EXERCISE INSTRUCTIONS -
Return all of the data exactly as written, without the pictures.
+++ RAW DATA +++
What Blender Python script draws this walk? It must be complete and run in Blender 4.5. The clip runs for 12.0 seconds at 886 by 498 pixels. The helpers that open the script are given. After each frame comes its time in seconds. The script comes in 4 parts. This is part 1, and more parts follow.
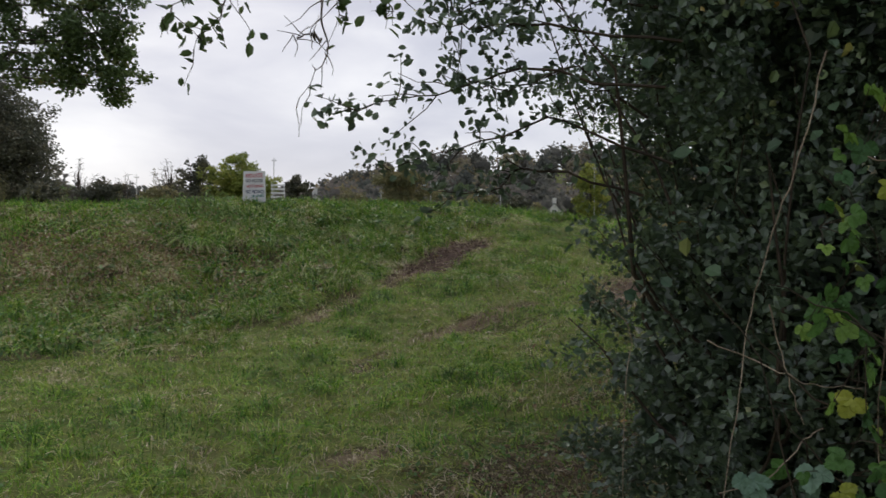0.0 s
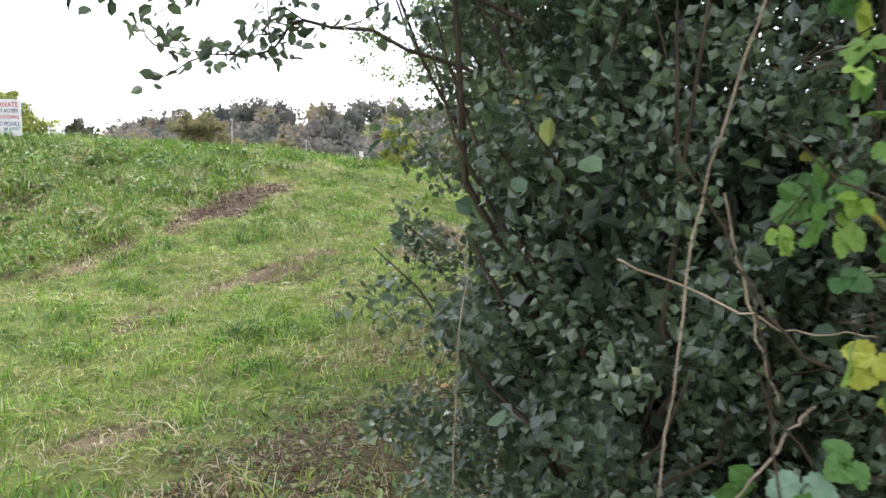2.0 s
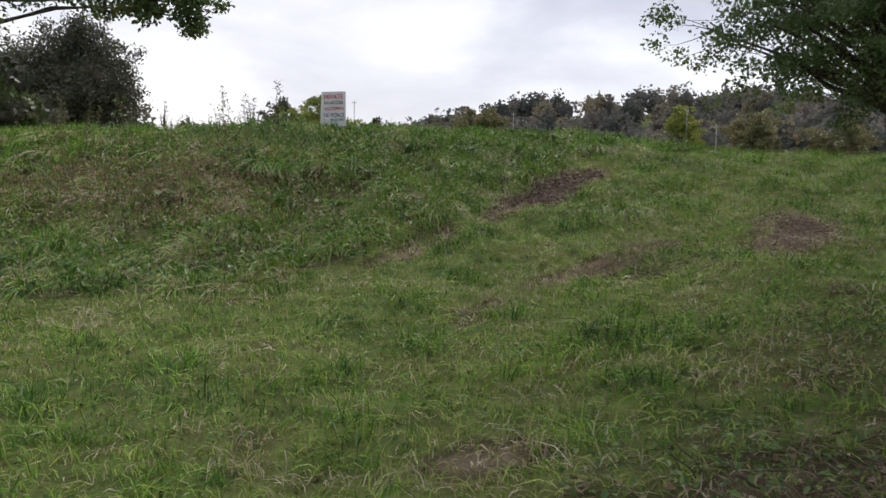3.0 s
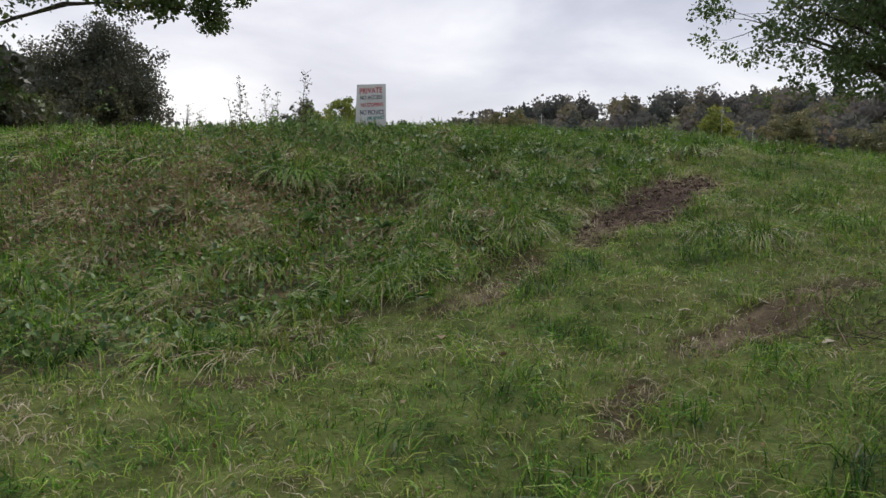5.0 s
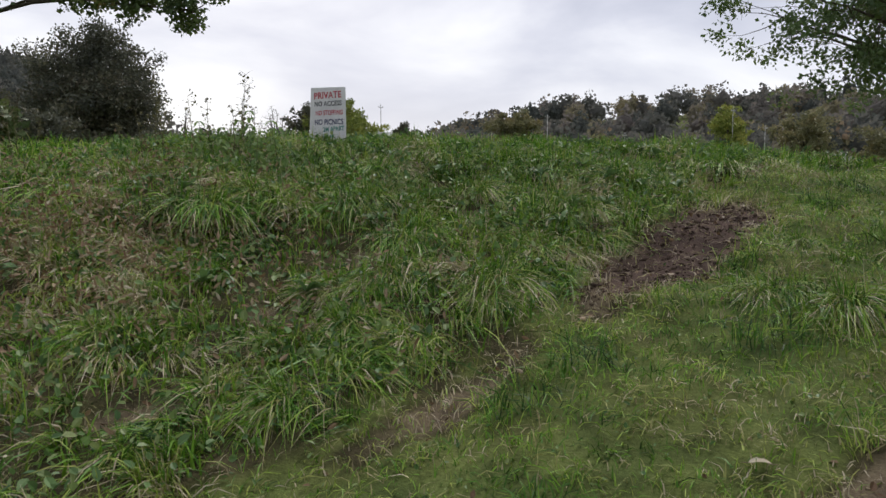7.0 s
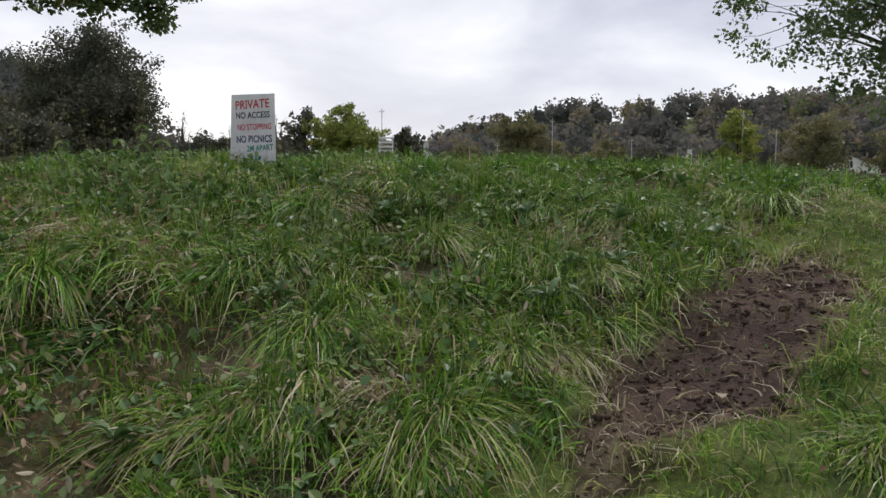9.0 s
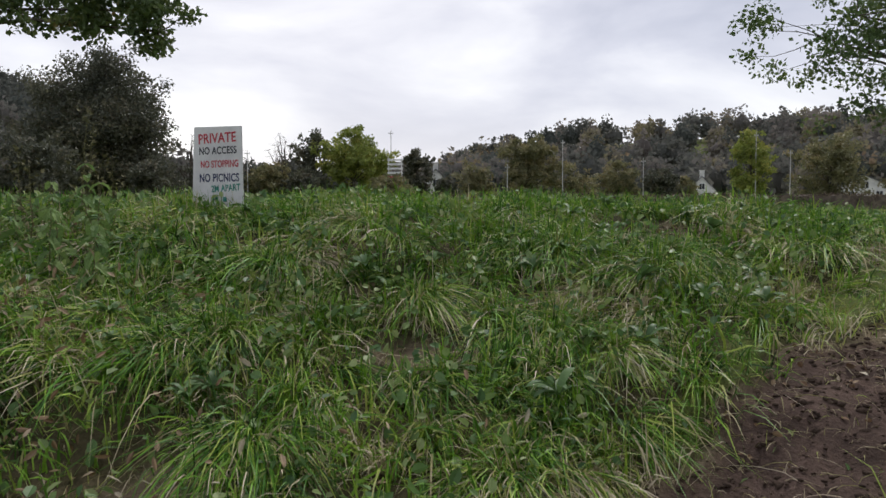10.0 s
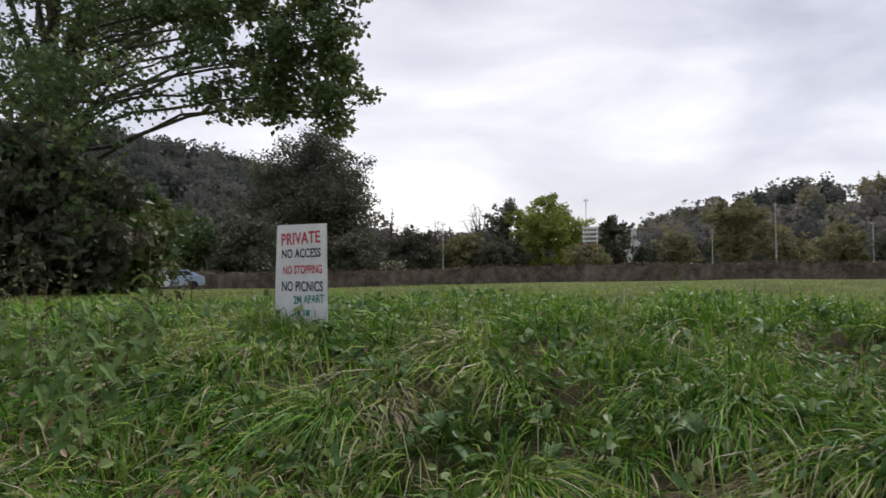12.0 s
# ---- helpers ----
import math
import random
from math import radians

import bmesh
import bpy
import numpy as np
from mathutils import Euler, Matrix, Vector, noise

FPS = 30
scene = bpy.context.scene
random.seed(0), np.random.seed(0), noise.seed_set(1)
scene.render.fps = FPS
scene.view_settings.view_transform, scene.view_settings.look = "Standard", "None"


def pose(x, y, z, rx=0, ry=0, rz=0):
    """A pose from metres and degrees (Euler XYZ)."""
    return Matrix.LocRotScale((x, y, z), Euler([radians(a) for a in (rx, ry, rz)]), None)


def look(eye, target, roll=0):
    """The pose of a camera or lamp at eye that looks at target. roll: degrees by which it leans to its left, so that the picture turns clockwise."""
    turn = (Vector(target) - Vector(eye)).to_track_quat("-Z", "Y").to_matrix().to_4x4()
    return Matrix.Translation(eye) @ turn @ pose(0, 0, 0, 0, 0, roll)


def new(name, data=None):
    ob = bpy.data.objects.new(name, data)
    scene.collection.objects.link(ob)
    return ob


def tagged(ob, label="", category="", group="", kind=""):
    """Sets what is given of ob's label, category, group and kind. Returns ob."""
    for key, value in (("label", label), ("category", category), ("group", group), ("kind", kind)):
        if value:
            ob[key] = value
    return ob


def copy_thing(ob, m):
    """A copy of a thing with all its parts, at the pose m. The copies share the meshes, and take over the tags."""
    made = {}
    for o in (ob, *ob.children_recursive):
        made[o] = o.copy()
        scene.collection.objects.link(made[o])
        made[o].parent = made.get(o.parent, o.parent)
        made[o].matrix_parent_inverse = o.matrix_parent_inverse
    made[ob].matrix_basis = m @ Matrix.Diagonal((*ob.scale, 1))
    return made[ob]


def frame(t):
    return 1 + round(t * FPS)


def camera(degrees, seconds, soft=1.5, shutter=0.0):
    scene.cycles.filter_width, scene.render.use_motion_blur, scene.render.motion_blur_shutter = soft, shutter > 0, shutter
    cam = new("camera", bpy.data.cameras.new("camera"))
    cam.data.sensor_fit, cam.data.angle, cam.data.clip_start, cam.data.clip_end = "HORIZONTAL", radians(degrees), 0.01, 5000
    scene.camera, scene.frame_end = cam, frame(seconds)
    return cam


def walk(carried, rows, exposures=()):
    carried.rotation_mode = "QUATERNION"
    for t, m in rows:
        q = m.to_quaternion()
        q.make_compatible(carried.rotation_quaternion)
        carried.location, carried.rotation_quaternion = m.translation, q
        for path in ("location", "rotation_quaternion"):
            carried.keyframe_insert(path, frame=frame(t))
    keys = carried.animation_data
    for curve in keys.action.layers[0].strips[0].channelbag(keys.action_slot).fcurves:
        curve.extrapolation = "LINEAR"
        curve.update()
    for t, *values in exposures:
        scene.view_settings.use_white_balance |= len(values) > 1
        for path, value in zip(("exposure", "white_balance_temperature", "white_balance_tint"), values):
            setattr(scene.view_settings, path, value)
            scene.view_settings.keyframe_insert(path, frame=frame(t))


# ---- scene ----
+++
FULL OUTPUT -
What Blender Python script draws this walk? It must be complete and run in Blender 4.5. The clip runs for 12.0 seconds at 886 by 498 pixels. The helpers that open the script are given. After each frame comes its time in seconds. The script comes in 4 parts. This is part 1, and more parts follow.
0.0 s
2.0 s
3.0 s
5.0 s
7.0 s
9.0 s
10.0 s
12.0 s
# ---- helpers ----
import math
import random
from math import radians

import bmesh
import bpy
import numpy as np
from mathutils import Euler, Matrix, Vector, noise

FPS = 30
scene = bpy.context.scene
random.seed(0), np.random.seed(0), noise.seed_set(1)
scene.render.fps = FPS
scene.view_settings.view_transform, scene.view_settings.look = "Standard", "None"


def pose(x, y, z, rx=0, ry=0, rz=0):
    """A pose from metres and degrees (Euler XYZ)."""
    return Matrix.LocRotScale((x, y, z), Euler([radians(a) for a in (rx, ry, rz)]), None)


def look(eye, target, roll=0):
    """The pose of a camera or lamp at eye that looks at target. roll: degrees by which it leans to its left, so that the picture turns clockwise."""
    turn = (Vector(target) - Vector(eye)).to_track_quat("-Z", "Y").to_matrix().to_4x4()
    return Matrix.Translation(eye) @ turn @ pose(0, 0, 0, 0, 0, roll)


def new(name, data=None):
    ob = bpy.data.objects.new(name, data)
    scene.collection.objects.link(ob)
    return ob


def tagged(ob, label="", category="", group="", kind=""):
    """Sets what is given of ob's label, category, group and kind. Returns ob."""
    for key, value in (("label", label), ("category", category), ("group", group), ("kind", kind)):
        if value:
            ob[key] = value
    return ob


def copy_thing(ob, m):
    """A copy of a thing with all its parts, at the pose m. The copies share the meshes, and take over the tags."""
    made = {}
    for o in (ob, *ob.children_recursive):
        made[o] = o.copy()
        scene.collection.objects.link(made[o])
        made[o].parent = made.get(o.parent, o.parent)
        made[o].matrix_parent_inverse = o.matrix_parent_inverse
    made[ob].matrix_basis = m @ Matrix.Diagonal((*ob.scale, 1))
    return made[ob]


def frame(t):
    return 1 + round(t * FPS)


def camera(degrees, seconds, soft=1.5, shutter=0.0):
    scene.cycles.filter_width, scene.render.use_motion_blur, scene.render.motion_blur_shutter = soft, shutter > 0, shutter
    cam = new("camera", bpy.data.cameras.new("camera"))
    cam.data.sensor_fit, cam.data.angle, cam.data.clip_start, cam.data.clip_end = "HORIZONTAL", radians(degrees), 0.01, 5000
    scene.camera, scene.frame_end = cam, frame(seconds)
    return cam


def walk(carried, rows, exposures=()):
    carried.rotation_mode = "QUATERNION"
    for t, m in rows:
        q = m.to_quaternion()
        q.make_compatible(carried.rotation_quaternion)
        carried.location, carried.rotation_quaternion = m.translation, q
        for path in ("location", "rotation_quaternion"):
            carried.keyframe_insert(path, frame=frame(t))
    keys = carried.animation_data
    for curve in keys.action.layers[0].strips[0].channelbag(keys.action_slot).fcurves:
        curve.extrapolation = "LINEAR"
        curve.update()
    for t, *values in exposures:
        scene.view_settings.use_white_balance |= len(values) > 1
        for path, value in zip(("exposure", "white_balance_temperature", "white_balance_tint"), values):
            setattr(scene.view_settings, path, value)
            scene.view_settings.keyframe_insert(path, frame=frame(t))


# ---- scene ----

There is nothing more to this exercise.